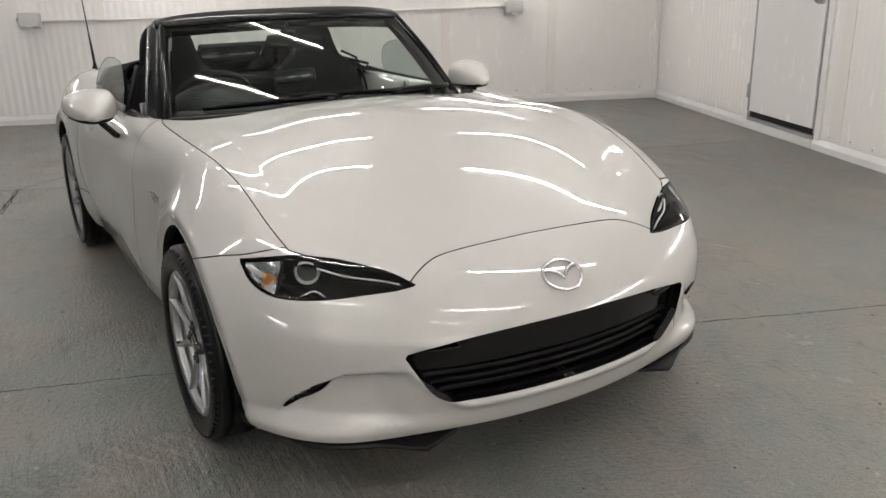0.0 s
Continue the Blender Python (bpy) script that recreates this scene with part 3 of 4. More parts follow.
def flat_distance(u, v, poly):
    """Signed distance in a plane to a closed outline, below zero inside."""
    q = np.array(poly, float)
    d, inside = np.full(len(u), 1e9), np.zeros(len(u), bool)
    for (ax, ay), (bx, by) in zip(q, np.roll(q, -1, 0)):
        ex, ey = bx - ax, by - ay
        w = np.clip(((u - ax) * ex + (v - ay) * ey) / max(ex * ex + ey * ey, 1e-12), 0, 1)
        d = np.minimum(d, np.hypot(u - ax - w * ex, v - ay - w * ey))
        cross = ((ay > v) != (by > v)) & (u < (bx - ax) * (v - ay) / (by - ay if by != ay else 1e-12) + ax)
        inside ^= cross
    return np.where(inside, -d, d)


def rounded(points, n):
    return [(p.x, p.y) for p in spread([(a, b, 0) for a, b in points], n)]


def panel(name, mesh, parent, label="", depth=0.020, material=None):
    """A skin panel with its edges folded inwards."""
    p, f, n = mesh
    if not len(f):
        return None
    e = np.concatenate([f[:, [0, 1]], f[:, [1, 2]], f[:, [2, 0]]])
    key = np.sort(e, 1)
    code = key[:, 0].astype(np.int64) * len(p) + key[:, 1]
    _, first, count = np.unique(code, return_index=True, return_counts=True)
    rim = e[first[count == 1]]
    ids = np.unique(rim)
    remap = np.full(len(p), -1)
    remap[ids] = np.arange(len(ids)) + len(p)
    inner = p[ids] - n[ids] * depth
    # the fold has its own vertices, so that the skin's shading stays clean
    fold_top = remap[rim] + len(ids)
    fold = np.concatenate([np.stack([fold_top[:, 1], fold_top[:, 0], remap[rim][:, 0]], 1), np.stack([fold_top[:, 1], remap[rim][:, 0], remap[rim][:, 1]], 1)])
    verts = np.concatenate([p, inner, p[ids] - n[ids] * 0.0004])
    side = np.zeros((len(ids), 3))
    for j in (0, 1):
        d = p[rim[:, 1]] - p[rim[:, 0]]
        np.add.at(side, np.searchsorted(ids, rim[:, j]), np.cross(d, n[rim[:, j]]))
    side /= np.maximum(np.linalg.norm(side, axis=1, keepdims=True), 1e-9)
    return mesh_part(name, verts, np.concatenate([f, fold]), material or PAINT, parent, label, normals=np.concatenate([n, side, side]), rim_from=len(f))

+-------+

Copy whichever lines in the listing above contain the word "that".

Continue the Blender Python (bpy) script that recreates this scene with part 3 of 4. More parts follow.
    # the fold has its own vertices, so that the skin's shading stays clean